Two-sided shading (NOT backfacing) - for animation

Question Materials and Textures

I have a case where it would be very helpful to shade a plane (which is animated) on both sides, differently. I would like the behavior to be very similar to when "Face orientation" is enabled, but using 2 real materials in place of red and blue.

I have found dozens of tutorials, which all seem to say "use Geometry:backfacing". That does NOT seem to give the behavior I want. I want the shading to correlate to the mesh geometry, independent of relation to camera or world. Blender obviously has this information internally (since "Face orientation" works).
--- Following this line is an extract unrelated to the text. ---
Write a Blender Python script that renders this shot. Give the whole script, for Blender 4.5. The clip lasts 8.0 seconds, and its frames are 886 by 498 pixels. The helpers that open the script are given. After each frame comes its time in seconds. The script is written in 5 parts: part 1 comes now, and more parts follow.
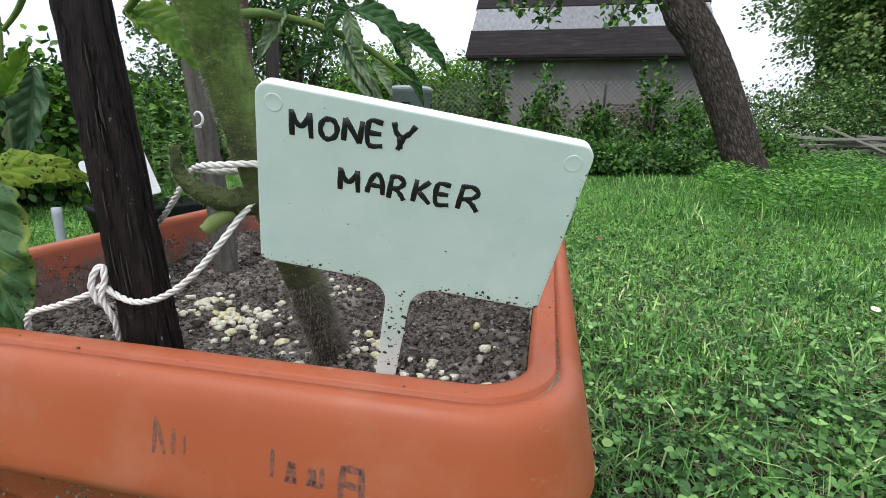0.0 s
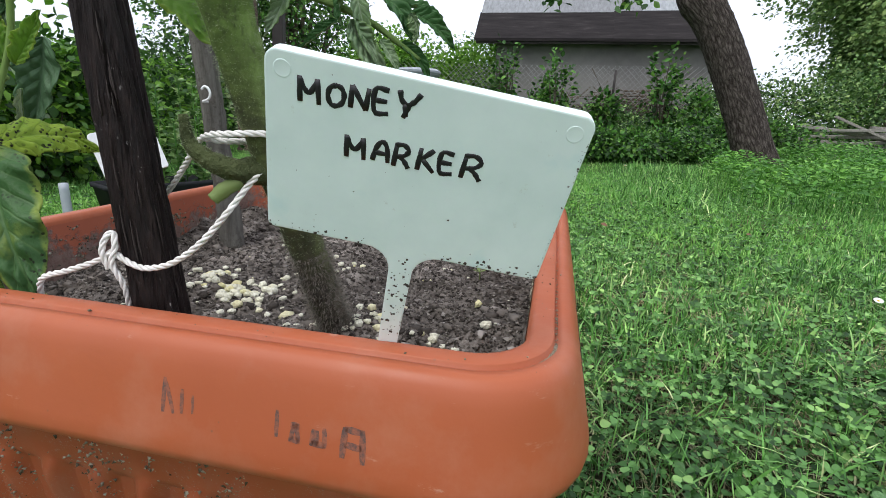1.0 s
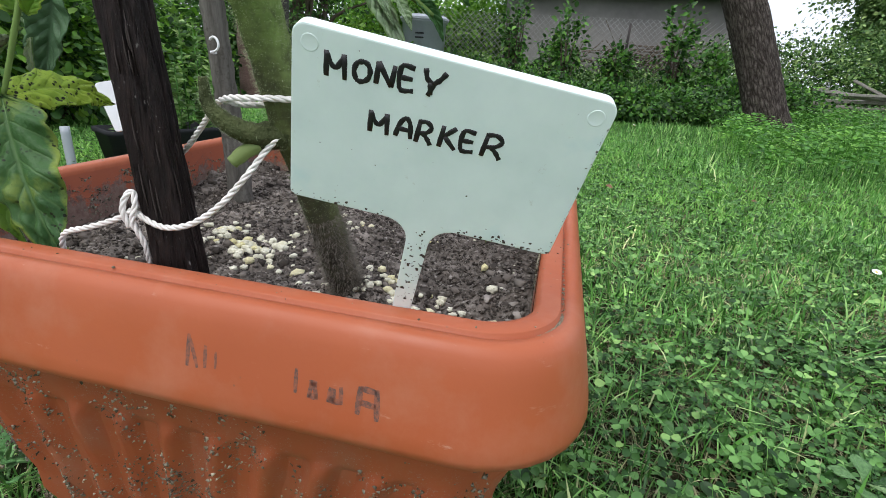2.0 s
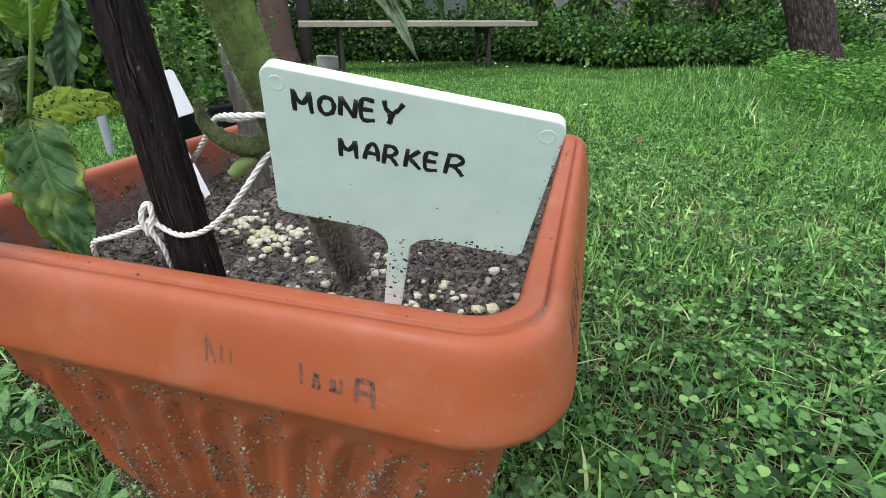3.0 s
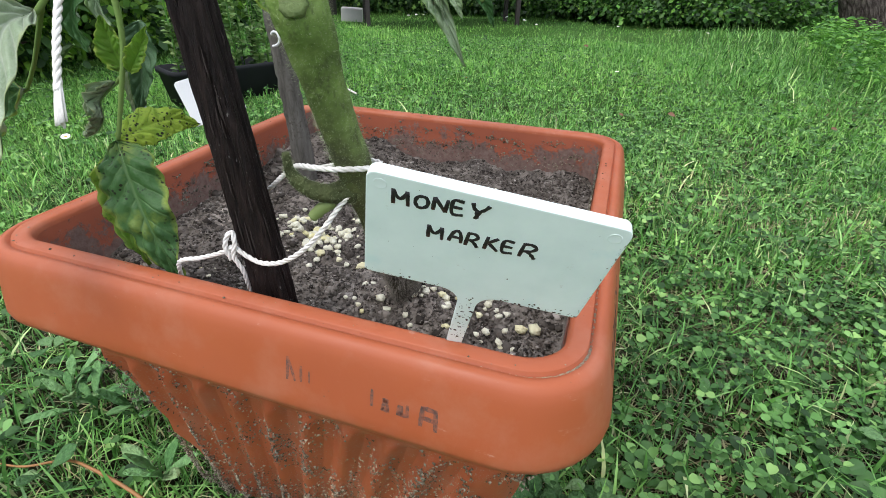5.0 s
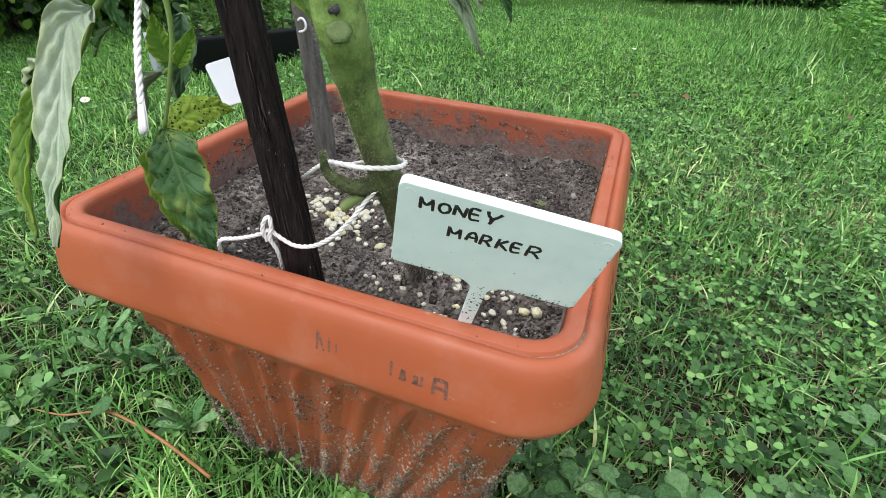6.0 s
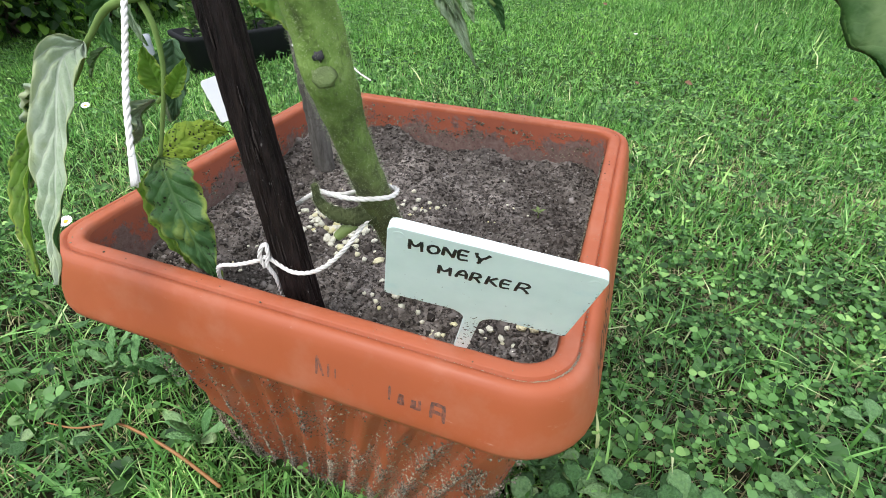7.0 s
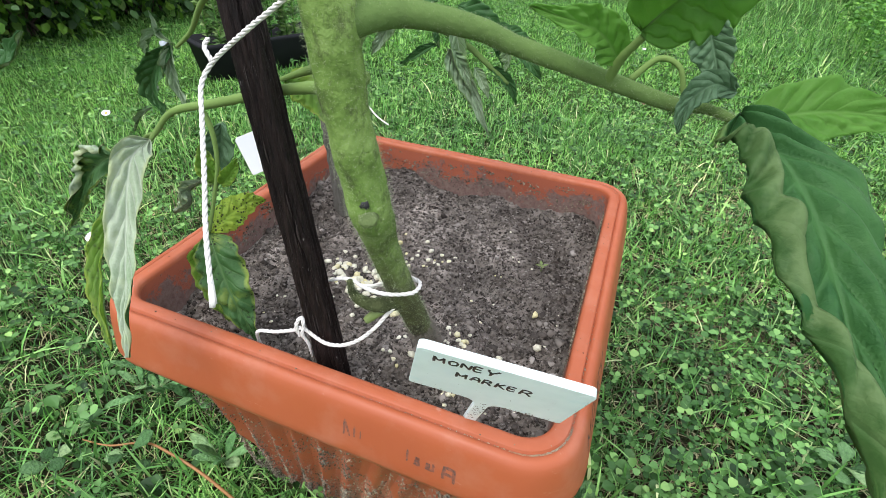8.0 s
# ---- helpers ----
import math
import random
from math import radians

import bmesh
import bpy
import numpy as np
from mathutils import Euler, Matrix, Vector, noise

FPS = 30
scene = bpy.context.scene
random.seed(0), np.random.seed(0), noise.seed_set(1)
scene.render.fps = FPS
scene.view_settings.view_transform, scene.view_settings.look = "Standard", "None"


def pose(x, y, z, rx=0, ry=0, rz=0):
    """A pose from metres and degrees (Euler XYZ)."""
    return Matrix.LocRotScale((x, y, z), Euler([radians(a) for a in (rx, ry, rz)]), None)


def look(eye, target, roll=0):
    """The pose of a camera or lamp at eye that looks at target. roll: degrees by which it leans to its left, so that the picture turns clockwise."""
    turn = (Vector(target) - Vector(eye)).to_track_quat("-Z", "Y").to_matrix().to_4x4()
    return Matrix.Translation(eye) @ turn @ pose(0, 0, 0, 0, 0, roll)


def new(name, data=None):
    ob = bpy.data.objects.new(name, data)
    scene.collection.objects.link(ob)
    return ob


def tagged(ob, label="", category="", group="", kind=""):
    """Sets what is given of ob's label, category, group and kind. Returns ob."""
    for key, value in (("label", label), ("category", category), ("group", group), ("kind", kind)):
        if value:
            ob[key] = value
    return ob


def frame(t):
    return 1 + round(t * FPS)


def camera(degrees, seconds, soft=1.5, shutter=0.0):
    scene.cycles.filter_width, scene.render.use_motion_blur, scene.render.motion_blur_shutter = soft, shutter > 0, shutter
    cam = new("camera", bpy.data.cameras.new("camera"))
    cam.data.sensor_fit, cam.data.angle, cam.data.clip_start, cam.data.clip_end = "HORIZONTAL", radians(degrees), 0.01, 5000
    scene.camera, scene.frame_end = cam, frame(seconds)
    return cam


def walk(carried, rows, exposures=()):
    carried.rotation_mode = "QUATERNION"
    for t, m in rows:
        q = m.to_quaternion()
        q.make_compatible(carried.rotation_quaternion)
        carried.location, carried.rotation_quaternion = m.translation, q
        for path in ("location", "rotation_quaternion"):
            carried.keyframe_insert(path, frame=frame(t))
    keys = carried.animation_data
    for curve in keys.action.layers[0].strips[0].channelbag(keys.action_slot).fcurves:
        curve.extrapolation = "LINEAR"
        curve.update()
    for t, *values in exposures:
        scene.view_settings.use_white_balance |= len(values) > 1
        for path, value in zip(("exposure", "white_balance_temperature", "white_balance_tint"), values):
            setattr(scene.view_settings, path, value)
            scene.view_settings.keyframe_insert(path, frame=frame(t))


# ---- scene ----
cam = camera(84.05, 8.0, soft=0.8)
ROWS = [
    (0, 0.1523, -0.2916, 0.3475, 76.59, -1.05, 12.02),
    (0.5, 0.1530, -0.2955, 0.3413, 75.67, -1.87, 12.49),
    (1, 0.1537, -0.2954, 0.3442, 74.78, -2.08, 12.78),
    (1.5, 0.1501, -0.2917, 0.3529, 72.11, -3.28, 13.10),
    (2, 0.1498, -0.2991, 0.3503, 69.49, -3.79, 13.49),
    (2.2, 0.1499, -0.3000, 0.3504, 68.34, -2.49, 14.69),
    (3.3, 0.1705, -0.2983, 0.3718, 63.64, 0.31, 16.28),
    (3.5, 0.1673, -0.2948, 0.3716, 63.02, 0.73, 16.29),
    (4, 0.1649, -0.2926, 0.3787, 61.66, 1.12, 16.67),
    (4.5, 0.1557, -0.2918, 0.3927, 60.41, 0.20, 17.64),
    (4.7, 0.1499, -0.2957, 0.3988, 60.29, -0.32, 18.09),
    (5.8, 0.1497, -0.3245, 0.4263, 56.78, -2.53, 20.63),
    (6, 0.1511, -0.3238, 0.4290, 56.25, -2.52, 20.67),
    (6.5, 0.1508, -0.3146, 0.4338, 55.29, -2.15, 20.65),
    (7, 0.1530, -0.3144, 0.4454, 54.89, -0.94, 20.36),
    (7.5, 0.1517, -0.3182, 0.4785, 54.63, -0.95, 20.70),
    (8, 0.1446, -0.3185, 0.5076, 54.13, -2.26, 21.65),
]
walk(cam, [(t, pose(x, y, z, rx, ry, rz)) for t, x, y, z, rx, ry, rz in ROWS],
     exposures=[(0.0, 0.05), (2.0, 0.1), (3.5, 0.18), (5.8, 0.25), (8.0, 0.42)])

# ---- light: an overcast sky, brightest overhead, with a faint soft sun ----
SUN_ELEV, SUN_ROT = radians(55), radians(200)
world = bpy.data.worlds.new("overcast_sky")
scene.world = world
world.use_nodes = True
wn, wl = world.node_tree.nodes, world.node_tree.links
sky = wn.new("ShaderNodeTexSky")
sky.sky_type, sky.sun_disc = "NISHITA", False
sky.sun_elevation, sky.sun_rotation = SUN_ELEV, SUN_ROT
sky.dust_density, sky.ozone_density = 4.0, 0.6
sky_dim = wn.new("ShaderNodeVectorMath")
sky_dim.operation = "SCALE"
sky_dim.inputs["Scale"].default_value = 0.09
cloud = wn.new("ShaderNodeMix")
cloud.data_type = "RGBA"
cloud.inputs["Factor"].default_value = 0.86
cloud.inputs[7].default_value = (0.955, 1.0, 1.15, 1)
wl.new(sky.outputs["Color"], sky_dim.inputs[0])
wl.new(sky_dim.outputs[0], cloud.inputs[6])
# thin bright overcast, somewhat dimmer towards the horizon
height = wn.new("ShaderNodeSeparateXYZ")
wl.new(wn.new("ShaderNodeTexCoord").outputs["Generated"], height.inputs[0])
grade = wn.new("ShaderNodeMapRange")
grade.inputs["To Min"].default_value, grade.inputs["To Max"].default_value = 0.65, 1.0
wl.new(height.outputs[2], grade.inputs["Value"])
veil = wn.new("ShaderNodeVectorMath")
veil.operation = "SCALE"
wl.new(cloud.outputs[2], veil.inputs[0])
wl.new(grade.outputs[0], veil.inputs["Scale"])
wl.new(veil.outputs[0], wn["Background"].inputs["Color"])
wn["Background"].inputs["Strength"].default_value = 1.7

sun_data = bpy.data.lights.new("sun", "SUN")
sun_data.energy, sun_data.angle, sun_data.color = 1.75, radians(28), (1.0, 0.985, 0.96)
sun = new("sun", sun_data)
sun.matrix_world = look((-1.2, -2.6, 6.0), (0.3, 0.8, 0))


# ---- material helpers ----
class Nodes:
    """A short way to write node trees."""

    def __init__(self, name):
        self.mat = bpy.data.materials.new(name)
        self.mat.use_nodes = True
        self.n, self.l = self.mat.node_tree.nodes, self.mat.node_tree.links
        self.bsdf = self.n["Principled BSDF"]
        self.co = self.n.new("ShaderNodeTexCoord").outputs["Object"]

    def put(self, socket, value):
        if isinstance(value, bpy.types.NodeSocket):
            self.l.new(value, socket)
        elif isinstance(value, tuple) and len(value) == 3 and len(socket.default_value) == 4:
            socket.default_value = (*value, 1)
        else:
            socket.default_value = value

    def noise(self, scale, detail=4.0, rough=0.55, vec=None, stretch=None):
        v = vec or self.co
        if stretch:
            m = self.n.new("ShaderNodeMapping")
            self.l.new(v, m.inputs["Vector"])
            m.inputs["Scale"].default_value = stretch
            v = m.outputs[0]
        t = self.n.new("ShaderNodeTexNoise")
        self.l.new(v, t.inputs["Vector"])
        t.inputs["Scale"].default_value, t.inputs["Detail"].default_value, t.inputs["Roughness"].default_value = scale, detail, rough
        return t.outputs["Fac"]

    def voronoi(self, scale, feature="F1", out="Distance", vec=None):
        t = self.n.new("ShaderNodeTexVoronoi")
        t.feature = feature
        self.l.new(vec or self.co, t.inputs["Vector"])
        t.inputs["Scale"].default_value = scale
        return t.outputs[out]

    def ramp(self, fac, stops):
        r = self.n.new("ShaderNodeValToRGB")
        self.l.new(fac, r.inputs[0])
        els = r.color_ramp.elements
        while len(els) < len(stops):
            els.new(0.5)
        for e, (p, c) in zip(els, stops):
            e.position = p
            e.color = (*c, 1) if isinstance(c, tuple) else (c, c, c, 1)
        return r.outputs[0]

    def mix(self, fac, a, b, blend="MIX"):
        m = self.n.new("ShaderNodeMix")
        m.data_type, m.blend_type = "RGBA", blend
        self.put(m.inputs[0], fac)
        self.put(m.inputs[6], a)
        self.put(m.inputs[7], b)
        return m.outputs[2]

    def math(self, op, a, b=0.0, c=0.0):
        m = self.n.new("ShaderNodeMath")
        m.operation = op
        for s, v in zip(m.inputs, (a, b, c)):
            self.put(s, v)
        return m.outputs[0]

    def island(self):
        return self.n.new("ShaderNodeNewGeometry").outputs["Random Per Island"]

    def each(self):
        return self.n.new("ShaderNodeObjectInfo").outputs["Random"]

    def uv(self):
        s = self.n.new("ShaderNodeSeparateXYZ")
        self.l.new(self.n.new("ShaderNodeUVMap").outputs[0], s.inputs[0])
        return s.outputs[0], s.outputs[1]

    def bump(self, height, strength=0.3, dist=0.002):
        b = self.n.new("ShaderNodeBump")
        self.l.new(height, b.inputs["Height"])
        b.inputs["Strength"].default_value, b.inputs["Distance"].default_value = strength, dist
        return b.outputs[0]

    def done(self, color, rough=0.6, normal=None, metal=0.0, spec=0.5, translucent=0.0, tcolor=None):
        self.put(self.bsdf.inputs["Base Color"], color)
        self.put(self.bsdf.inputs["Roughness"], rough)
        self.bsdf.inputs["Metallic"].default_value = metal
        self.bsdf.inputs["Specular IOR Level"].default_value = spec
        if normal:
            self.l.new(normal, self.bsdf.inputs["Normal"])
        if translucent:
            t = self.n.new("ShaderNodeBsdfTranslucent")
            self.put(t.inputs["Color"], tcolor or color)
            m = self.n.new("ShaderNodeMixShader")
            m.inputs[0].default_value = translucent
            self.l.new(self.bsdf.outputs[0], m.inputs[1])
            self.l.new(t.outputs[0], m.inputs[2])
            self.l.new(m.outputs[0], self.n["Material Output"].inputs["Surface"])
        return self.mat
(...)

Is the same information available, directly or indirectly, in a shader? I have tried lots of parameter processing with no luck - there are too many combinations.

Of course it is possible to replace a plane with a "really thin cube" and assign different materials on opposite faces. This is messy and inconvenient in my situation, but is available as a last resort. Maybe it's a weird case and an elegant solution just isn't worthwhile.

I'm working through the "Fundamentals of Blender Materials and Shading" course, but looking ahead, it doesn't seem to be covered (probably too advanced?).

Or maybe I have just missed something basic? Thanks in advance.

  • spikeyxxx replied

    Backfacing works (even in Eevee, I checked):

    Backfacing.png

    I don't know why you can't use it.

  • techworker1 replied

    Thanks spikeyxxx .  I guess I was having 2 problems.

    • All the experiments in the current project had corrupted my meshes. I need to re-create them cleanly from scratch, and try it all again.
    • In previous projects I seemed to see that the "facing" was always computed camera-relative and didn't work with my animation. I must have been mistaken and it really isn't so. Maybe I was trying to use Normal-Z (from Texture Coordinate) instead of Backfacing.
    1 love
  • spikeyxxx replied

    As far as I know, Geometry > Incoming is the only one that is view dependent (and Texture Coordinates > Camera).

    Also remember that the Viewport might not be fast enough. Try to actually Render the Animation.

  • techworker1 replied

    After a lot of re-do, Backfacing is working for me now.  Debatable if all the effort was worth it.